This December 20 image shows stalls, which were recently piled high with fruit, now lying empty in the central market of Stepanakert, a city known as Xankendi in Azeri.
Empty fruit and vegetable boxes outside a store on December 19.
Stepanakert is the largest city in Azerbaijan’s breakaway region of Nagorno-Karabakh. Approximately 100,000 ethnic Armenians are currently stuck in the territory, and vital supplies are unable to be imported due to Azerbaijani activists blocking the only road in from Armenia.
Russian peacekeepers face Azerbaijanis blocking the highway connecting Nagorno-Karabakh to Armenia on December 13. (Photo by Azertac)
Spontaneous protests are routinely broken up within minutes by police in Azerbaijan, and many have accused Baku of staging the Lachin protest to put pressure on Yerevan and Karabakh Armenians.
A street in the center of Stepanakert.
Marut Vanian, a local journalist and photographer in Stepanakert, has been posting regular updates from his blockaded city. He says the situation became especially tense between December 13 and December 16 when the gas supply to Stepanakert was cut off amid freezing weather, leading to schools, kindergartens, and other facilities shutting down.
Lida Mikayelian portions dough in a bakery in Stepanakert.
The baker told photographer Vanian: “There is still bread, thank God, but there are no vegetables at all.” The 87-year-old said the Russian peacekeepers tasked with protecting the Lachin Corridor have become increasingly toothless as Russia’s disastrous invasion of Ukraine grinds on.
“Azerbaijan is using this moment to advance its plans,” Mikayelian said, adding, “Russia is not able to maintain our security, but at the same time, it doesn’t want to ‘lose’ us. This is the situation.”
The flag of Nagorno-Karabakh seen on a house in Stepanakert.
Armenia and Azerbaijan have been fighting over Nagorno-Karabakh since Armenia-backed separatists captured the mountainous territory, populated by ethnic Armenians, in the 1990s.
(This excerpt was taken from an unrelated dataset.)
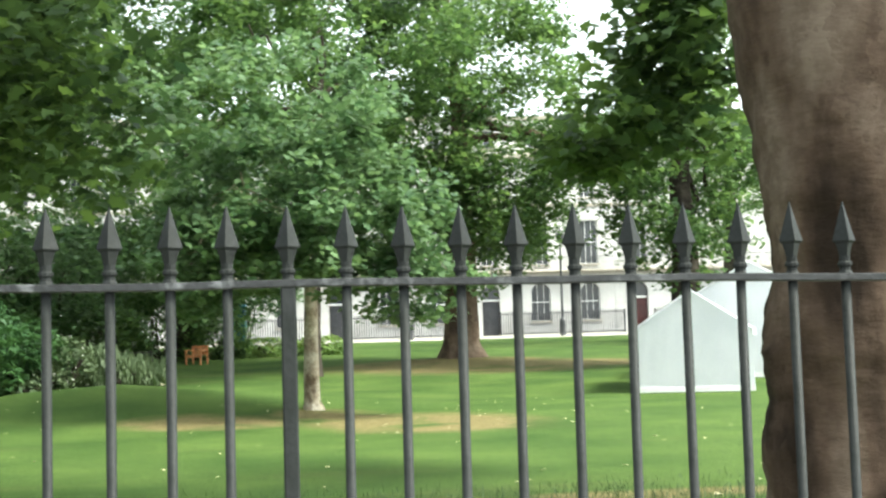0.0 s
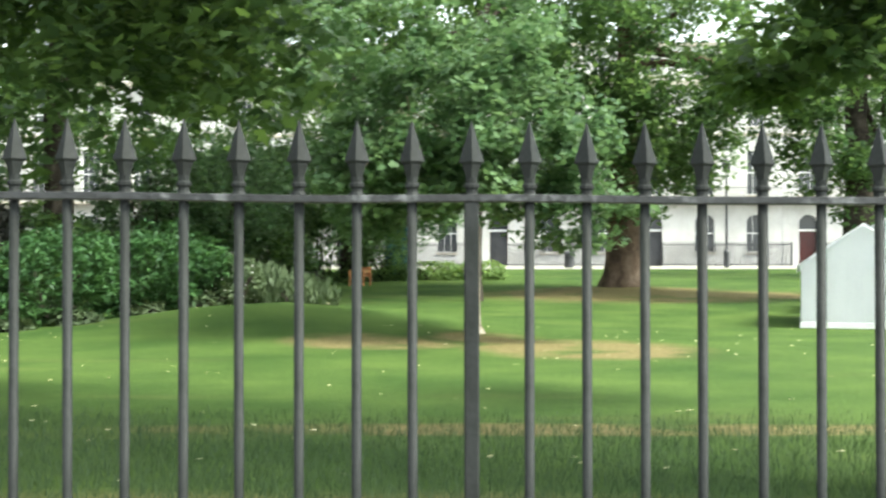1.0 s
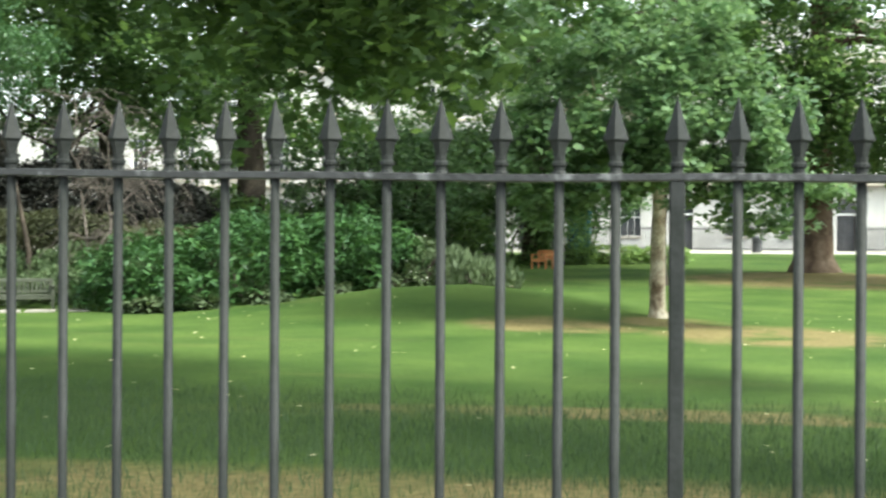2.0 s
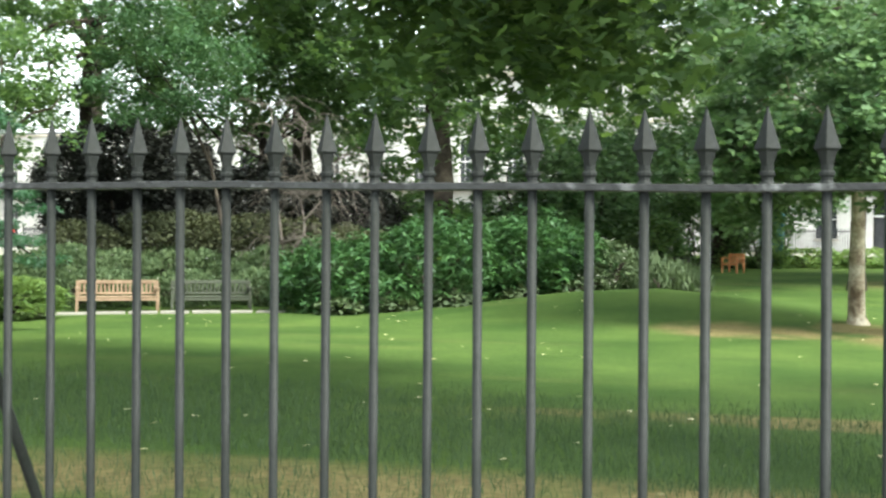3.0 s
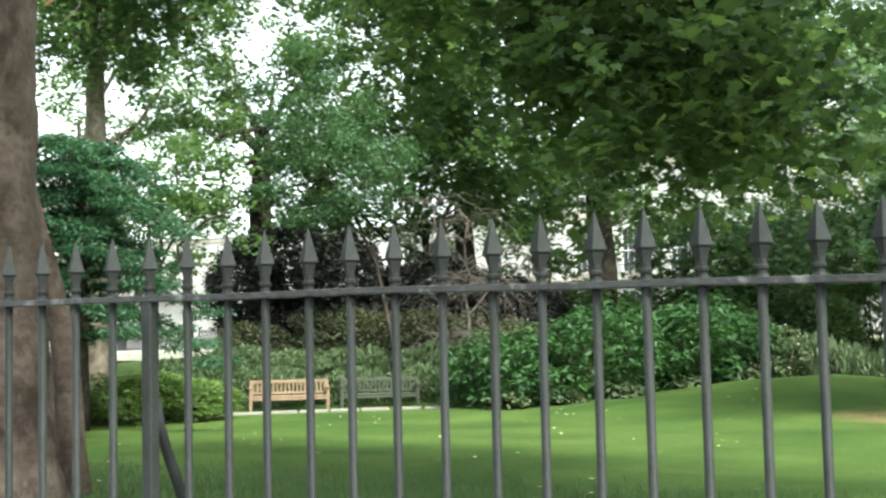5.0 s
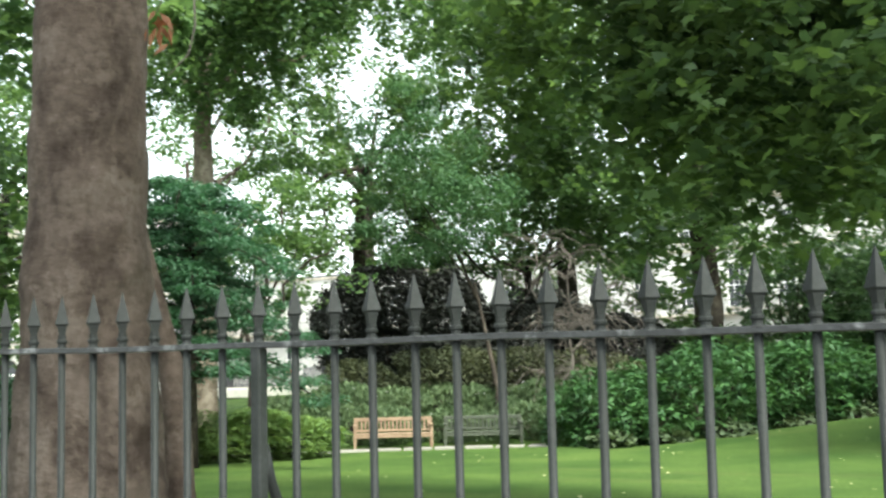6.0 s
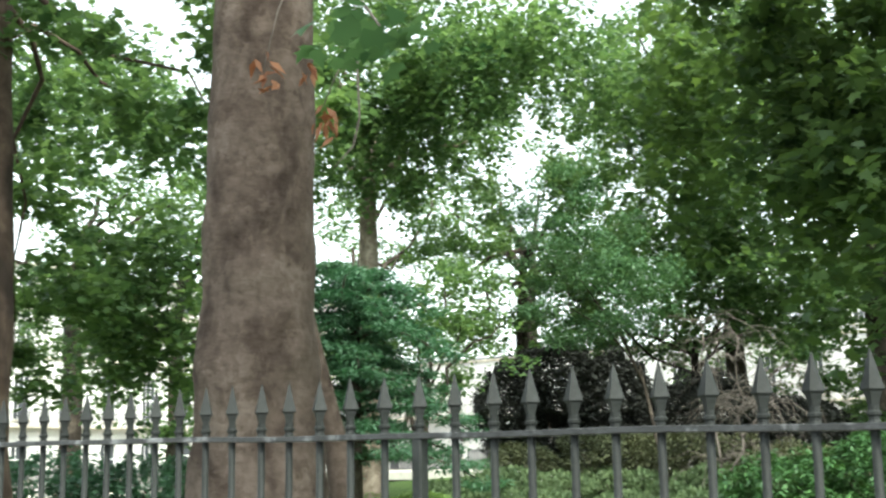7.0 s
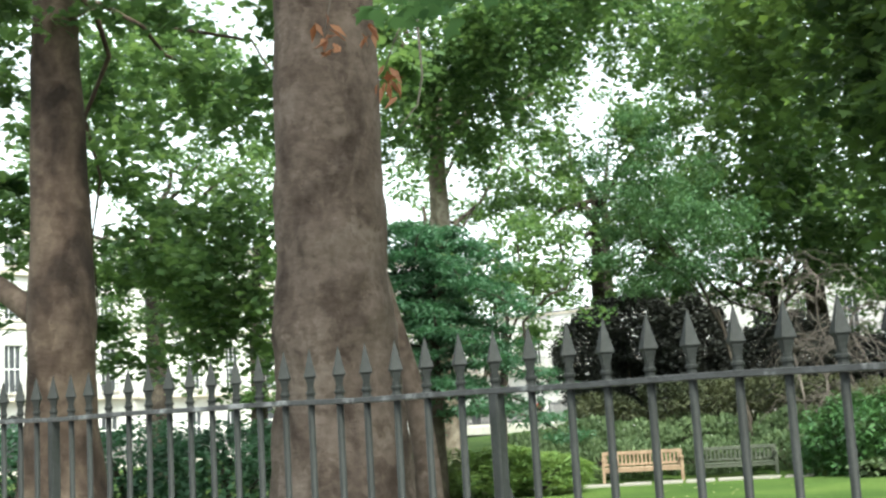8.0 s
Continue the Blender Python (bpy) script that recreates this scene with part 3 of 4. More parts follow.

Nagorno-Karabakh today is internationally recognized as part of Azerbaijan.
An ATM in the center of Stepanakert.
Azerbaijani Foreign Minister Jeyhun Bayramov claimed on December 15 that Karabakh Armenians had “no problems with food or medicines,” adding that Azerbaijan is “ready to provide any humanitarian assistance.” He blamed the recent gas outage on cold weather and mountainous terrain.
A view of central Stepanakert on December 20.
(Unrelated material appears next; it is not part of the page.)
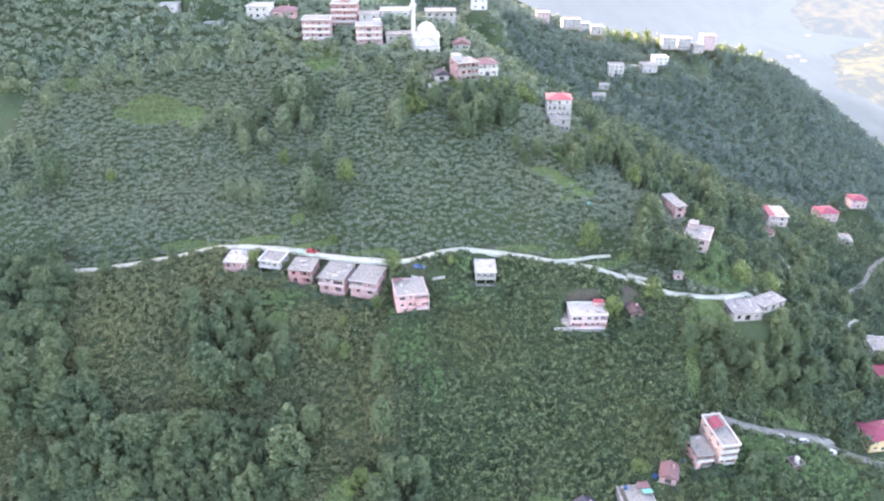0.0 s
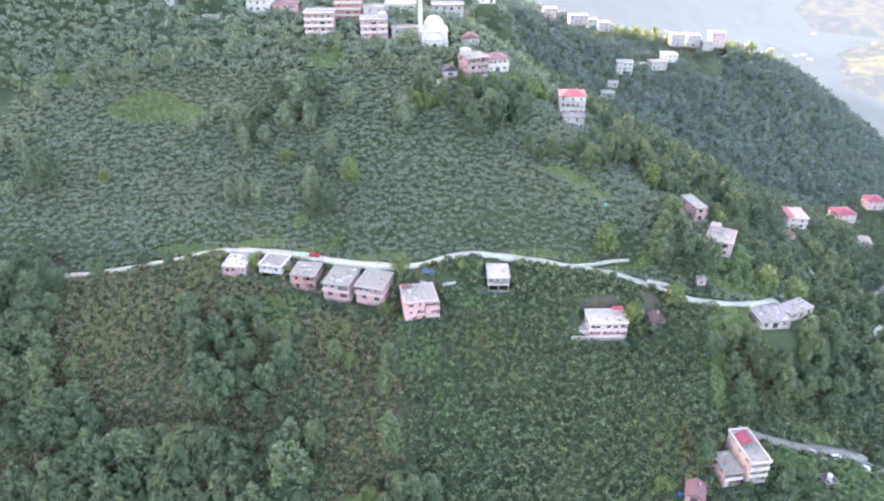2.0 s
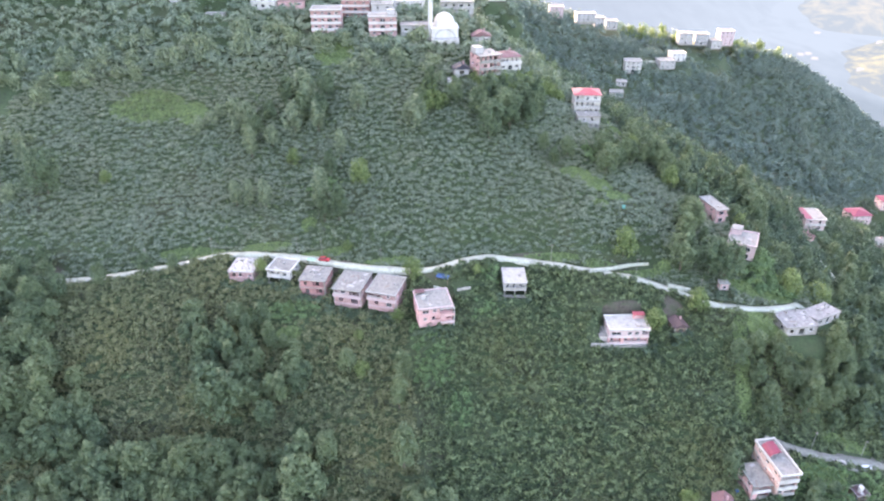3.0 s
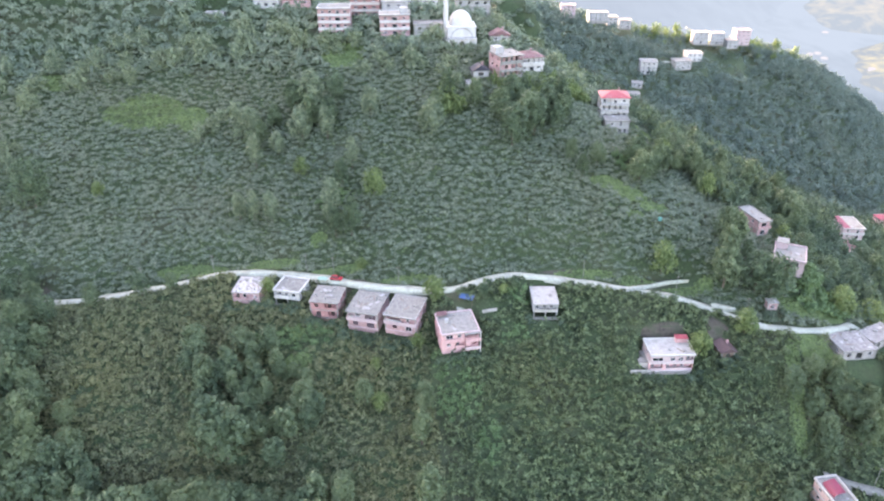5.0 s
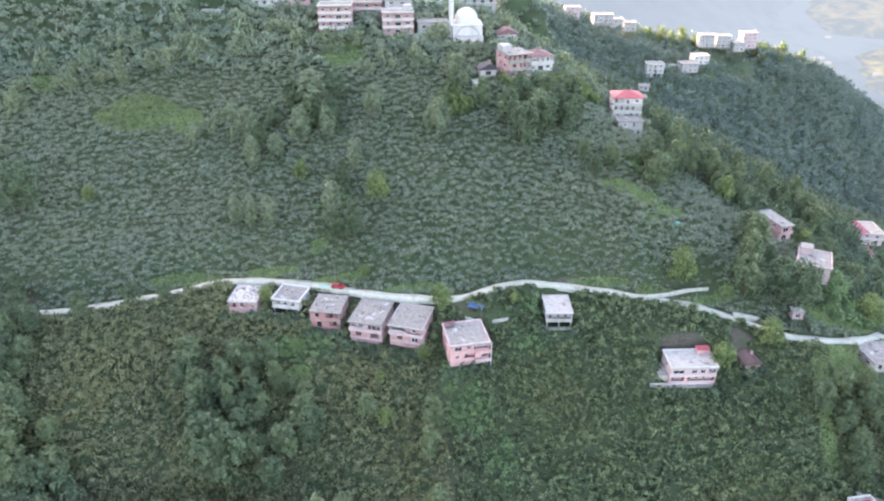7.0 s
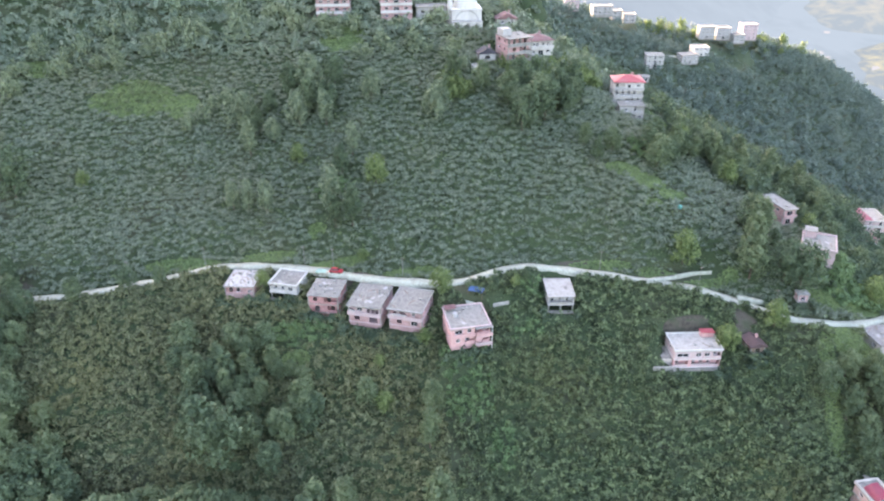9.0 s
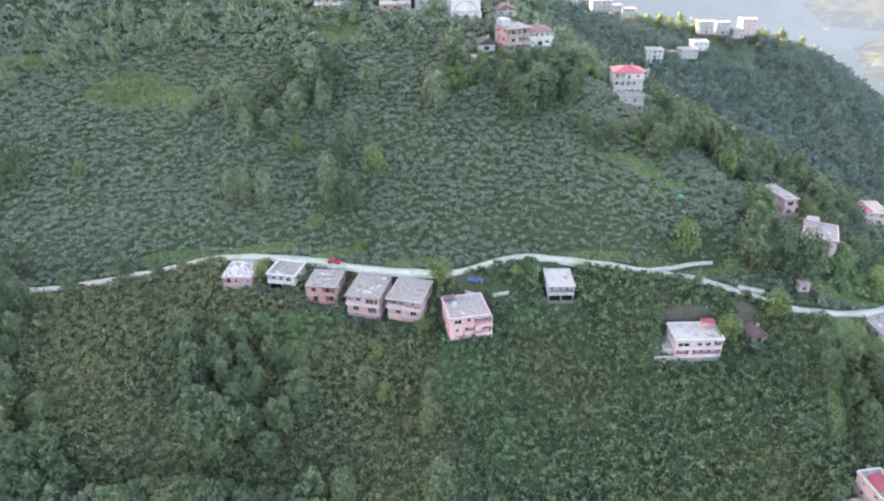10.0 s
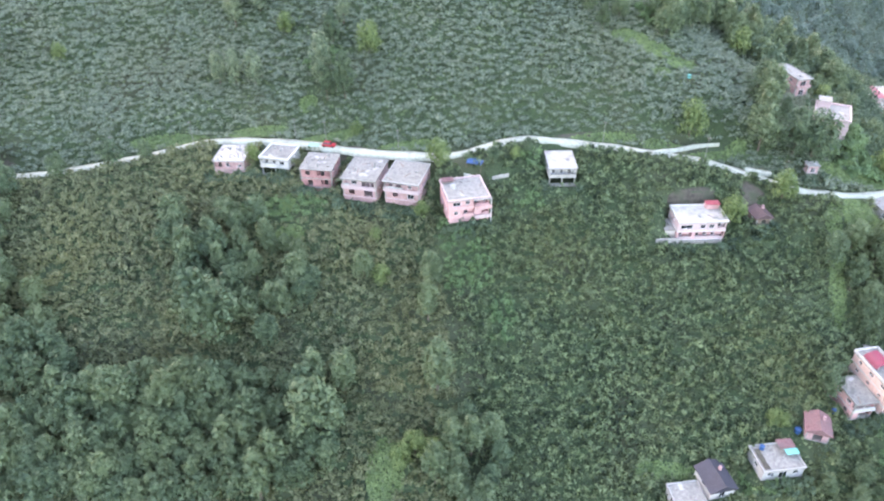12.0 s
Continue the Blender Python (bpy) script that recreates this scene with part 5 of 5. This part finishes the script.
# ---- distance beyond the far ridge: haze painted as glow ----
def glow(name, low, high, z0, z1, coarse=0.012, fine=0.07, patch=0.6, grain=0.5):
    """A far hillside glowing with painted haze: paler or warmer with height, mottled by woods and clearings."""
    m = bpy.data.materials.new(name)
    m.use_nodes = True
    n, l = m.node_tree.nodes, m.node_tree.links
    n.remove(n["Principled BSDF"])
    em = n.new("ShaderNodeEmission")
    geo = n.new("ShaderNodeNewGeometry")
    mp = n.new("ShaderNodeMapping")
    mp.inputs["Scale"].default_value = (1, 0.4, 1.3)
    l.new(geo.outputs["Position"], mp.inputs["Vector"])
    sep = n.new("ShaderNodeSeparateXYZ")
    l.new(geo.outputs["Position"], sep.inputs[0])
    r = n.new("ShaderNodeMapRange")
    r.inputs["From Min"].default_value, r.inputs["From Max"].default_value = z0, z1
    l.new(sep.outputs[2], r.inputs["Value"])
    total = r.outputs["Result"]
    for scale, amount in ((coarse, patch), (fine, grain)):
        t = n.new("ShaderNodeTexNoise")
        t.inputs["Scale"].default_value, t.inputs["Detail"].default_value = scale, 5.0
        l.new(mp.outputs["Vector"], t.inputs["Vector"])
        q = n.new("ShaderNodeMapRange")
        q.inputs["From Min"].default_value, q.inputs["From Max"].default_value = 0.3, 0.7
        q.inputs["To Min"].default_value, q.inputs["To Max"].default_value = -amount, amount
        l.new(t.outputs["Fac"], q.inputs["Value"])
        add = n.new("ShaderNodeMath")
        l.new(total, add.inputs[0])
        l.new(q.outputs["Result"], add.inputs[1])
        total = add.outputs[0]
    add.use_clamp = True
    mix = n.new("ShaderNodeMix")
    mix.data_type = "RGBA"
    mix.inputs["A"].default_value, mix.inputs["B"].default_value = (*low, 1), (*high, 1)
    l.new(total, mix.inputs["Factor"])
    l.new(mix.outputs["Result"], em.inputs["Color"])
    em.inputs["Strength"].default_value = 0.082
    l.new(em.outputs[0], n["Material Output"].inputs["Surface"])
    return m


# emission colours hold the haze, and the sunlight on the warm hills
HAZE_VALLEY = glow("glowing_haze_valley", (0.32, 0.475, 0.58), (0.55, 0.765, 0.91), -73, -61, 0.006, 0.05, 0.5, 0.1)
HAZE_BLUE = glow("glowing_haze_mountain", (0.54, 0.755, 0.9), (0.40, 0.565, 0.69), -75, 90, 0.005, 0.04, 0.12, 0.12)
HAZE_WARM = glow("glowing_sunlit_hill", (0.46, 0.62, 0.70), (0.88, 0.95, 0.74), -75, 5, 0.02, 0.09, 0.35, 0.55)
GLOW_WALL = glow("glowing_sunlit_wall", (0.8, 0.92, 1.0), (0.9, 1.0, 1.05), -70, 0, 0.02, 0.2, 0.2, 0.1)
HAZE_FAR = glow("glowing_haze_far_hill", (0.48, 0.66, 0.76), (0.76, 0.87, 0.82), -90, 60, 0.02, 0.07, 0.4, 0.45)


# the rise from the near end grades the painted haze, shaded to pale
def far_floor(x, y):
    return -71 + 8 * np.clip((y - 800) / 350, 0, 1) + 1.2 * np.sin(x * 0.011) * np.cos(y * 0.008) + 0.12 * np.maximum(y - 1750, 0)


def blue_mountain(x, y):
    left = 0.85 * (471 - x + 0.61 * (y - 1138))
    return -70 + np.clip(0.42 * left, -30, 150) + 5 * np.sin(x * 0.03) * np.cos(y * 0.02)


def near_hill(x, y):
    foot = np.interp(y, (700, 855, 944, 1101, 1220), (640, 547, 536, 596, 800))
    return -68 + np.clip(0.42 * (x - foot), -20, 160) + 3 * np.sin(x * 0.05 + y * 0.02) * np.cos(y * 0.04)


def back_hill(x, y):
    foot = np.interp(y, (1150, 1250, 1389, 1573, 1900), (800, 640, 649, 738, 1000))
    return -68 + np.clip(0.4 * (x - foot), -20, 220) + 6 * np.sin(x * 0.03 + y * 0.01) * np.cos(y * 0.02)


for name, mat_, xs, ys, shape, label in (("backdrop_valley", HAZE_VALLEY, (300, 3400), (725, 3200), far_floor, "pale blue valley far away, glowing with painted haze"), ("backdrop_blue_mountain", HAZE_BLUE, (-500, 1200), (1000, 2600), blue_mountain, "blue-grey mountain flank glowing with painted haze"), ("backdrop_near_hill", HAZE_WARM, (500, 1400), (760, 1260), near_hill, "far pale hillside glowing with painted sunlight and haze"), ("backdrop_far_hill", HAZE_FAR, (600, 1900), (1130, 1900), back_hill, "farther mottled pale hill glowing with painted haze")):
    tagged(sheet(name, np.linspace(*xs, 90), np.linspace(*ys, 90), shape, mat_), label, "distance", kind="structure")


# ---- mosque of the village ----
def arc_wall(bm, x0, x1, y0, y1, z0, z1, r):
    """A wall with one round-headed arch through it."""
    m = (x0 + x1) / 2
    n = 8
    spring = z1 - r - 0.4
    box(bm, x0, m - r, y0, y1, z0, z1)
    box(bm, m + r, x1, y0, y1, z0, z1)
    for i in range(n):
        a, b = math.pi * i / n, math.pi * (i + 1) / n
        xa, xb = m - r * math.cos(a), m - r * math.cos(b)
        lo = spring + r * min(math.sin(a), math.sin(b))
        box(bm, xa, xb, y0, y1, lo, z1)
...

A severely ill hospital patient was evacuated out of Nagorno-Karabakhand through the Lachin blockade for emergency open-heart surgery in Yerevan on December 19.
Smoke rises from houses in Stepanakert on December 19.
As the blockade continues, some locals are continuing to use firewood to heat their homes due to its low cost. Local authorities have urged residents to reduce electricity usage amid fears vital electrical supply cables that run through Azerbaijani-held territory could be cut.
Graffiti next to empty produce boxes.
Some locals joked to Vanian that, if the blockade continued, potatoes would soon be listed on the exchange boards alongside dollars and euros.
Empty produce boxes near a bus stop in central Stepanakert.
For many residents, the ongoing blockade is hard to joke about. Stepanakert mother Anna Muradian is one of around 1,100 people now locked out of her home city after visiting her soldier husband’s grave in Yerevan. He was killed in the 2020 conflict with Azerbaijan.
“On the one hand, [my children] pine for their father. It’s suffocating for them” Muradian told RFE/RL’s Armenian Service. On the other hand, she says that, due to the blockade, her youngest son now “misses his mother,” too.
A local photojournalist details life inside Nagorno-Karabakh as provisions begin to run out and Azerbaijani "environmentalists" continue a blockade of the only supply road into the breakaway region.